As a coda, I have also noted some intriguing echoes of ‘the comfy chair’ in the creations of the MacSpaunday (and related) poets, which I recorded in my Commonplace Book back in 2010:

“And now I relapse to sleep, to dream, perhaps and reaction

Where I shall play the gangster or the sheikh,

Kill for the love of killing, make the world my sofa,

Unzip the women and insult the meek.” (from Louis Macneice’s Autumn Journal, III)

 

“You above all who have come to the far end, victims

Of a run-down machine, who can bear it no longer;

Whether in easy chairs chafing at impotence

Or against hunger, bullies and spies preserving

The nerve for action, the spark of indignation – …”

(from C. Day Lewis’s The Magnetic Mountain, 32)

 

“Come with us, if you can, and, if not, go to hell

With your comfy chairs, your talk about the police,

Your doll wife, your cowardly life, your newspaper, your interests in the East,

You, there, who are so patriotic, you liar, you beast!”                       (from Rex Warner’s Hymn)

* * * * * * * * * * * * * * * * * * * * * * * * * * * * * * * * * * * * * * * * * * * * * * * * * *

My three grand-daughters (aged 3, 1 and 1) were imaginative and tasteful enough to buy me a copy of ‘Great Maps’ for Christmas, a beautiful coffee-table book  with ‘Smithsonian’ on the cover, which should have granted it the Golden Seal of Quality.

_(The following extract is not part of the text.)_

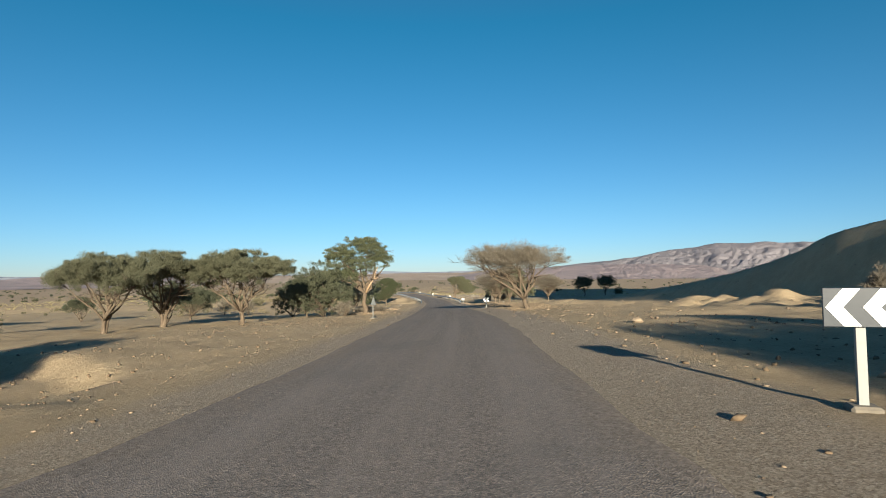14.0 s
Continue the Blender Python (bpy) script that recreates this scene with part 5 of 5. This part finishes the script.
# ---- posts and small signs beside the old road ----
def marker_post():
    root = new("marker_post")
    bm = bmesh.new()
    bmesh.ops.create_cone(bm, cap_ends=True, segments=10, radius1=0.06, radius2=0.055, depth=1.75)
    bmesh.ops.translate(bm, verts=bm.verts, vec=(0, 0, 0.82))
    part("pole", bm, MAT_WHITE, root)
    bm = bmesh.new()
    bmesh.ops.create_cone(bm, cap_ends=True, segments=10, radius1=0.064, radius2=0.064, depth=0.08)
    bmesh.ops.translate(bm, verts=bm.verts, vec=(0, 0, 1.5))
    part("band", bm, MAT_POST, root)
    return root


ob = marker_post()
ob.matrix_world = Matrix.Translation((-23.4, 39.7, float(ground_z(-23.4 - float(road_x(39.7)), 39.7))))
tagged(ob, "white roadside marker pole beside the old road", "marker post")


def small_sign():
    root = new("small_sign")
    part("panel", box(0, 0, 0.95, 0.55, 0.04, 0.5, 0.01), MAT_WHITE, root, "white blank panel")
    part("side_panel", box(0.34, 0.05, 1.05, 0.1, 0.03, 0.4, 0.008), MAT_ALU, root)
    part("post", box(0, 0.05, 0.4, 0.07, 0.06, 1.2, 0.008), MAT_POST, root)
    return root


ob = small_sign()
ob.matrix_world = Matrix.Translation((-18.2, 160.6, float(ground_z(-18.2 - float(road_x(160.6)), 160.6))))
tagged(ob, "small white sign on a short post by the old road", "road sign")


# ---- small things along the verge ----
MAT_PLASTIC = plain_material("red_plastic", (0.42, 0.035, 0.03), 0.5, dirt=0.2, scale=6)


def fallen_branch(seed, u, y, length, turn):
    """A dead limb with side twigs, lying on the ground."""
    rnd = random.Random(seed)
    pts = bent(rnd, (0, 0, 0.05), (length, 0, 0.10), 6, 0.05)
    bits = [tube(pts, [0.055, 0.05, 0.045, 0.04, 0.03, 0.022, 0.01], 6)]
    for k in range(7):
        p = pts[rnd.randint(1, 5)]
        e = p + Vector((rnd.uniform(0.1, 0.5), rnd.uniform(-0.5, 0.5), rnd.uniform(0.0, 0.35)))
        bits.append(tube(bent(rnd, p, e, 3, 0.1), [0.02, 0.016, 0.011, 0.004], 5))
    ob = link_mesh("fallen_branch", *join(bits), MAT_SNAG, None, True)
    ob.location, ob.rotation_euler = place(u, y, 0.0), (0, 0, radians(turn))
    return tagged(ob, "bleached fallen branch lying on dry earth", "branch", group="fallen branches")


for k, (u, y, n, r) in enumerate([(-9.2, 326.6, 0.9, 20), (-8.3, 329.2, 1.0, -8), (-27, 108.4, 2.6, 40), (-12, 223.6, 1.6, 75), (11.4, 565.6, 1.1, 10)]):
    fallen_branch(k, u, y, n, r)


def stump(u, y):
    rnd = random.Random(4)
    ob = link_mesh("tree_stump", *tube(bent(rnd, (0, 0, -0.1), (0.05, 0.03, 0.38), 4, 0.03), [0.11, 0.095, 0.085, 0.08, 0.07], 9), MAT_SNAG, None, True)
    ob.location = place(u, y)
    return tagged(ob, "short pale tree stump on the verge", "stump")


stump(-8.3, 332.8)


def wrapper(seed, u, y, size, mat, label):
    """A crumpled plastic bag."""
    bm = bmesh.new()
    bmesh.ops.create_icosphere(bm, subdivisions=3, radius=1)
    off = Vector((seed * 2.7, seed, 0))
    for v in bm.verts:
        k = 1 + 0.9 * noise.noise(v.co * 1.7 + off) + 0.35 * noise.noise(v.co * 4.5 + off)
        v.co = Vector((v.co.x, v.co.y * 0.7, v.co.z * 0.4)) * k * size
    ob = part("plastic_bag", bm, mat, None)
    ob.location, ob.rotation_euler = place(u, y, size * 0.2), (0, 0, seed)
    return tagged(ob, label, "litter", group="roadside litter")


wrapper(1, 4.15, 152.2, 0.09, MAT_PLASTIC, "crumpled red plastic bag on gravel")
wrapper(2, 5.9, 202.4, 0.22, MAT_PLASTIC, "torn red plastic bag in the ditch")
wrapper(3, 7.8, 182.6, 0.16, MAT_WHITE, "crumpled white plastic bag below the cutting")
wrapper(4, 17.0, 578.5, 0.22, MAT_WHITE, "crumpled white plastic sheet on sand")
wrapper(5, 10.6, 176.0, 0.12, MAT_WHITE, "small white plastic bag among stones")
wrapper(6, 7.0, 192.0, 0.10, MAT_WHITE, "crumpled white bag on dry earth")
for k, (u, y, r) in enumerate([(-14.3, 561.9, 0.16), (-14.1, 562.3, 0.13), (-14.2, 563.5, 0.2), (-13.5, 564.8, 0.14)]):
    boulder(80 + k, u, y, r, MAT_LIME, "small whitewashed stone lying on sand", "white_stone")
for k, (u, y, r) in enumerate([(-9.5, 309.5, 0.3), (-9.0, 311, 0.22), (-10.8, 310.1, 0.34), (-8.3, 313.4, 0.24), (-7.9, 315.2, 0.2), (-8.2, 307.6, 0.2), (-10.0, 312.6, 0.26), (5.8, 148.3, 0.2), (6.3, 149.6, 0.16), (5.3, 440.9, 0.34), (6.2, 442.3, 0.4), (6.8, 439.7, 0.3), (5.9, 444.6, 0.28)]):
    boulder(100 + k, u, y, r, MAT_STONE if k % 3 else MAT_SPOIL, "angular brown rock on dry earth")
stones_stuff("verge_rubble", "crumbled earth and broken stones on the verge", MAT_CLOD, False, heap(700, -9.3, 2.2, 303, 318, 0.02, 0.16, 2.5), heap(420, 21.9, 2.0, 546, 553, 0.03, 0.22), heap(500, 6.6, 1.6, 434, 450, 0.03, 0.25), heap(500, -12, 3, 440, 452, 0.02, 0.14))
_dead = shrub(97, 2.3, 2.6, MAT_STRAW, per=80, clumps=60, leaf=(0.3, 0.008))
_dead.location = place(22.6, 572.6, -0.03)
tagged(_dead, "bleached dead bush standing on the plain", "shrub", group="desert shrubs")
stones_stuff("shoulder_rubble", "scattered pebbles and clods on the sandy verge", MAT_CLOD, False, heap(1500, 8.5, 5, 206, 300, 0.012, 0.07), heap(1200, -12, 7, 232, 300, 0.012, 0.08), heap(900, -14, 7, 330, 430, 0.012, 0.08), heap(700, 10, 4, 300, 440, 0.015, 0.09), heap(900, -13, 6, 440, 600, 0.012, 0.07), heap(700, 9, 4, 480, 600, 0.012, 0.08))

Hence I was dismayed, when turning to page 47, to see that Al-Sharif Al-Idrisi’s remarkable world map of 1154 (now residing in the Bodleian) is described as ‘Entertainment for He Who Longs to Travel the  World’. This phrase appears three times on the page: it is not accidental.

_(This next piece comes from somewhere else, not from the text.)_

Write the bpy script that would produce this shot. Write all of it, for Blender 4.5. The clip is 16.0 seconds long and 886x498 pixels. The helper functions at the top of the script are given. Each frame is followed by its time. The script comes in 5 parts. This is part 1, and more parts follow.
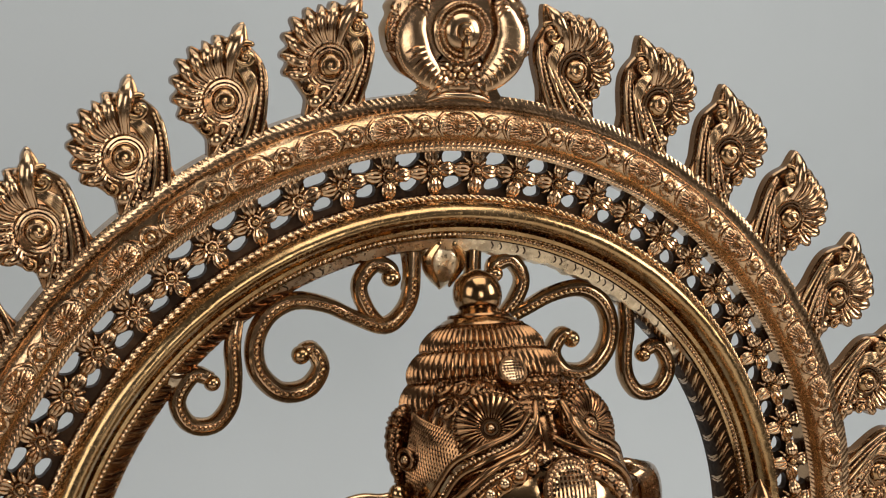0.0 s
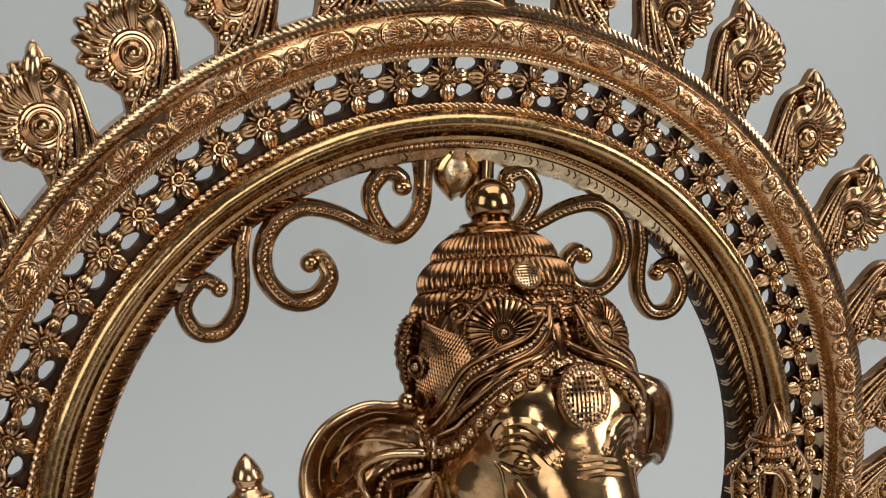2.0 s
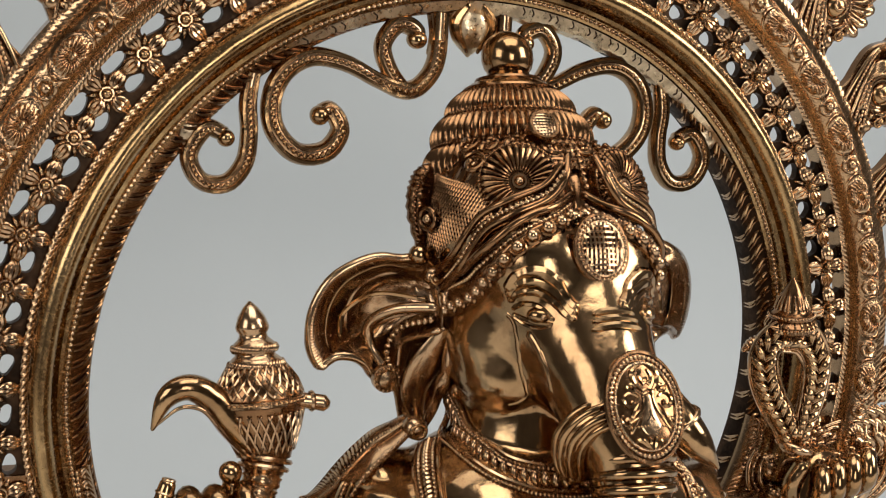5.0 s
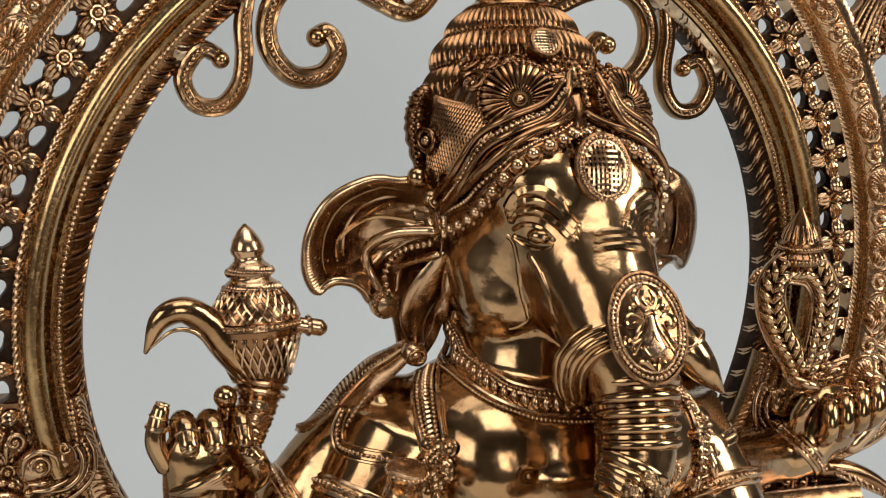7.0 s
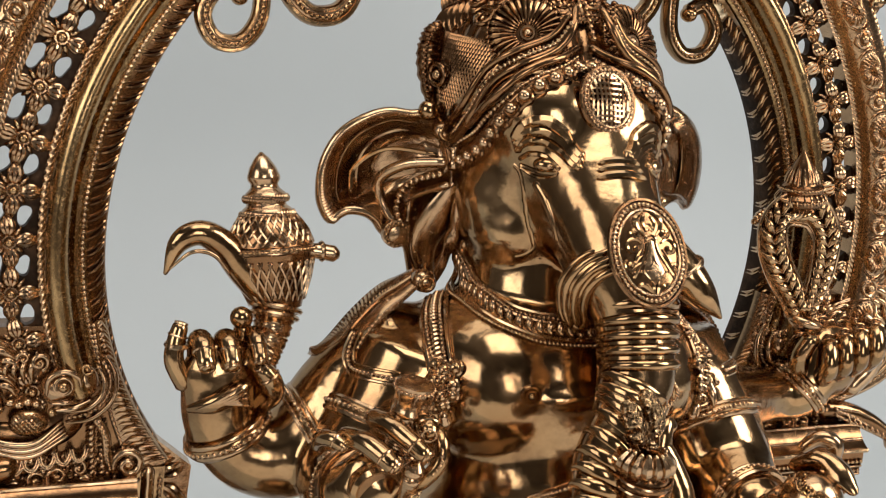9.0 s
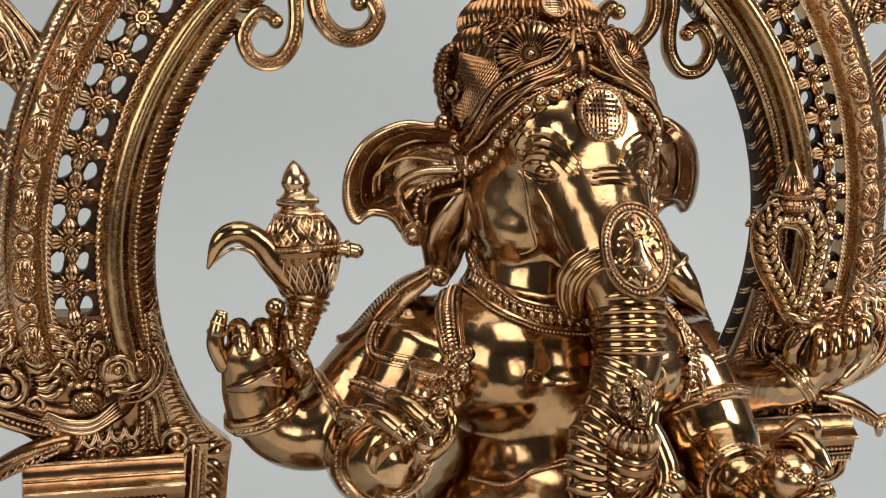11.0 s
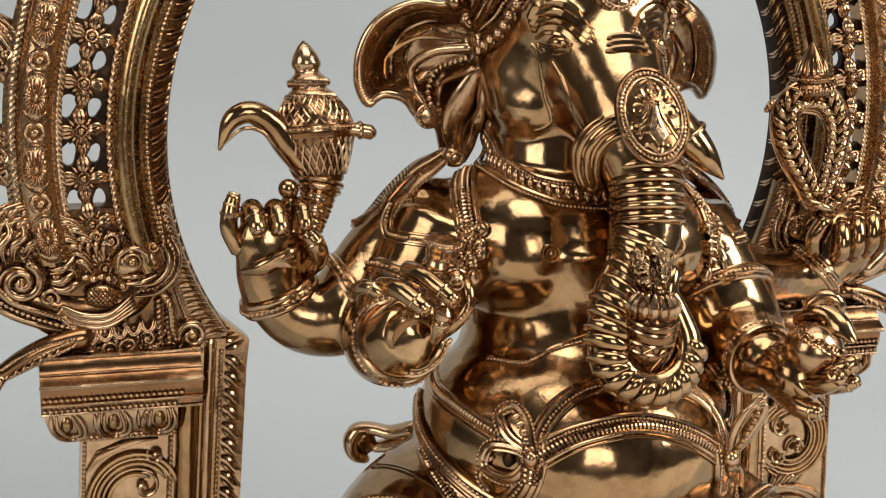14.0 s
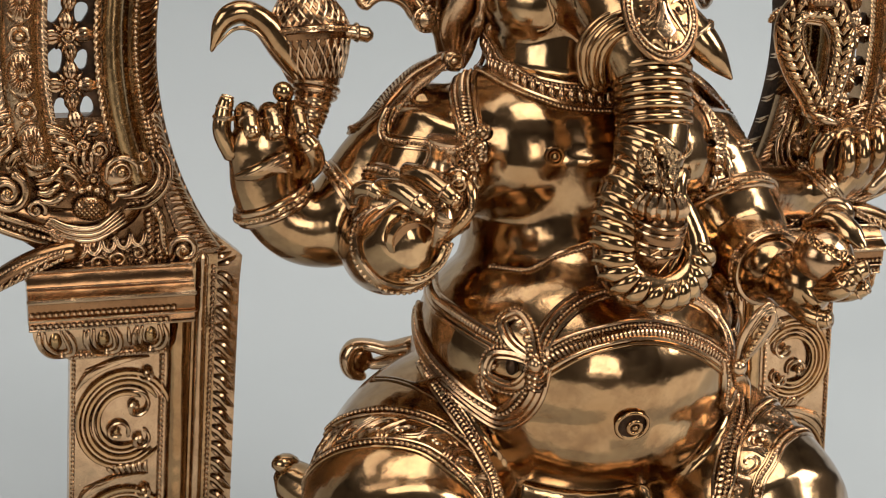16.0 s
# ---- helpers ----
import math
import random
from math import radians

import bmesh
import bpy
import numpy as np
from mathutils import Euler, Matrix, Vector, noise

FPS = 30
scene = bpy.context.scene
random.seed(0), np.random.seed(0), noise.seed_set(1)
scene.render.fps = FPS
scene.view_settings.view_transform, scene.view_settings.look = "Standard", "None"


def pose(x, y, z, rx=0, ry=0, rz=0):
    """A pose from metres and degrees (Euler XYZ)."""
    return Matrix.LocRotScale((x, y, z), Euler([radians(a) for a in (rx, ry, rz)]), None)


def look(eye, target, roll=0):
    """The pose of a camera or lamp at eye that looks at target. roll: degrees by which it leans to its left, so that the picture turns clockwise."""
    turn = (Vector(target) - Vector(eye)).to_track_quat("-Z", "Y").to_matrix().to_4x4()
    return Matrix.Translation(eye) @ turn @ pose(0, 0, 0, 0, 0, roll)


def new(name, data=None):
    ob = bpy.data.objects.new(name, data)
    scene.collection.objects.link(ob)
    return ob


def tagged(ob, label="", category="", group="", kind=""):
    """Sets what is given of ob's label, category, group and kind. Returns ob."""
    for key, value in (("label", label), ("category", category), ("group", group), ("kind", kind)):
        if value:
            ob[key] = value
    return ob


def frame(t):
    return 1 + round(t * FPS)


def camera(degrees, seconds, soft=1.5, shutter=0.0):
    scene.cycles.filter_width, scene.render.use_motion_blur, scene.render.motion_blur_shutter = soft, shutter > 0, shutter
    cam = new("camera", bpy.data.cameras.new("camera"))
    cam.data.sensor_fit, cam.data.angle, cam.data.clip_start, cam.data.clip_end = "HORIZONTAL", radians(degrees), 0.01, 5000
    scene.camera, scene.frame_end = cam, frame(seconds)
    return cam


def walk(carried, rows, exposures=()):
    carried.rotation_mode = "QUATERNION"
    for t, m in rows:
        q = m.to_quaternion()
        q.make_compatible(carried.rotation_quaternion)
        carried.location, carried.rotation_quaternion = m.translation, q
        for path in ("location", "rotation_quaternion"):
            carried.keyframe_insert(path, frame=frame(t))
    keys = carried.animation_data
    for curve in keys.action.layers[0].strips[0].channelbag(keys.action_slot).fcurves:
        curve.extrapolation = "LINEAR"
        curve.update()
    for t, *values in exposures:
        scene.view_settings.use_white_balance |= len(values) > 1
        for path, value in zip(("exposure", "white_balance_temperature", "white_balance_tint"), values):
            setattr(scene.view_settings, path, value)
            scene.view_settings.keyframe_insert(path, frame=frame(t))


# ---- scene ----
cam = camera(35.2, 16.0, soft=1.15)
PATH = [
    (0, (-0.285, -0.692, 0.929), (0.46, 1.14, 0.633), 1.6),
    (0.5, (-0.285, -0.689, 0.918), (0.454, 1.146, 0.623), 1.6),
    (1, (-0.283, -0.687, 0.908), (0.449, 1.149, 0.604), 1.7),
    (1.5, (-0.285, -0.685, 0.899), (0.453, 1.147, 0.584), 1.9),
    (2, (-0.287, -0.683, 0.888), (0.458, 1.145, 0.568), 2.2),
    (2.5, (-0.287, -0.682, 0.878), (0.462, 1.144, 0.555), 2.4),
    (3, (-0.285, -0.681, 0.874), (0.463, 1.143, 0.535), 2.6),
    (3.5, (-0.285, -0.679, 0.867), (0.461, 1.143, 0.515), 2.8),
    (4, (-0.284, -0.676, 0.857), (0.457, 1.146, 0.494), 3.1),
    (4.5, (-0.283, -0.673, 0.845), (0.451, 1.149, 0.471), 3.3),
    (7, (-0.271, -0.664, 0.811), (0.443, 1.154, 0.381), 3.1),
    (7.5, (-0.271, -0.664, 0.805), (0.441, 1.153, 0.369), 3.2),
    (8, (-0.271, -0.666, 0.799), (0.434, 1.151, 0.351), 3.4),
    (8.5, (-0.273, -0.676, 0.79), (0.425, 1.142, 0.337), 3.5),
    (11, (-0.282, -0.771, 0.804), (0.335, 1.079, 0.359), 3.1),
    (11.5, (-0.285, -0.779, 0.806), (0.319, 1.075, 0.362), 3.0),
    (12, (-0.284, -0.784, 0.8), (0.305, 1.077, 0.366), 2.6),
    (12.5, (-0.286, -0.78, 0.798), (0.305, 1.077, 0.351), 2.5),
    (13, (-0.282, -0.779, 0.784), (0.303, 1.079, 0.333), 2.1),
    (13.5, (-0.279, -0.78, 0.764), (0.304, 1.079, 0.31), 1.8),
    (14, (-0.277, -0.776, 0.75), (0.308, 1.077, 0.277), 1.6),
    (14.5, (-0.28, -0.771, 0.743), (0.316, 1.072, 0.244), 1.5),
    (15, (-0.283, -0.769, 0.731), (0.32, 1.071, 0.231), 1.5),
    (15.5, (-0.283, -0.767, 0.716), (0.324, 1.075, 0.225), 1.6),
    (16, (-0.282, -0.762, 0.714), (0.327, 1.071, 0.198), 1.6),
]
walk(cam, [(t, look(eye, target, roll)) for t, eye, target, roll in PATH], [(0, -0.28), (4, -0.22), (8, -0.08), (16, -0.02)])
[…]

Am I the last person on this earth who finds this ugly? For it should be ‘Entertainment for Him Who Longs to Travel the World’. (The pronoun goes with ‘for’, not with ‘who’.) A recent article in the Spectator predicted that the accusative case in the English language would soon disappear, and this is an excellent example of how it will happen. Some phrases take on a life of their own (e.g. ‘She Who Must Be Obeyed’, ‘you and I’) with the result that one reads such abominations as this, and ‘between you and I’. A related ugliness is the inappropriate use of ‘myself’ instead of ‘me’: so many even educated writers and speakers of English have become utterly confused about the distinction between ‘I’ and ‘me’ that they nearly always deploy ‘myself’ instead. In ‘So, Anyway  . . .’, John Cleese overall does very well in this respect, using ‘me’ correctly countless time, but even he fails towards the end (p 365), when he writes: ‘like Graham and I’. (Ugh! ’Like’ is a preposition, Cleese! Don’t you remember the lessons from ‘Romanes eunt domus’, in The Life of Brian?)

I have written to the editor of ‘Great Maps’, inquiring how such a gross mistake could have passed the watchful eyes of so many writers and editors. I am not hopeful of a reply.

A very happy and syntactically pure 2015 to all my readers! The usual Commonplace updates occur, with December’s in their special file.                                                                                              (December 31, 2014)

 

1 Comment

Filed under Media, Personal

One Response to Cleeseana

  1. Pedant

    The Latin lesson in The Life of Brian did not (of course!) contain any instruction on the identification of prepositions; it was I think concerned with the correct declension (and case) of nouns, the application of the imperative mood, and the identification of the locative case.

    MHP (A level Cambridge 1967)

    PS Sounds a lovely book!

    PPS And I fully agree with your comments on the (mis)use of pronoun cases and of I/me/myself.

    PPPS Time for my article on the borrowing of themes by IF from RD (or was it vice versa?).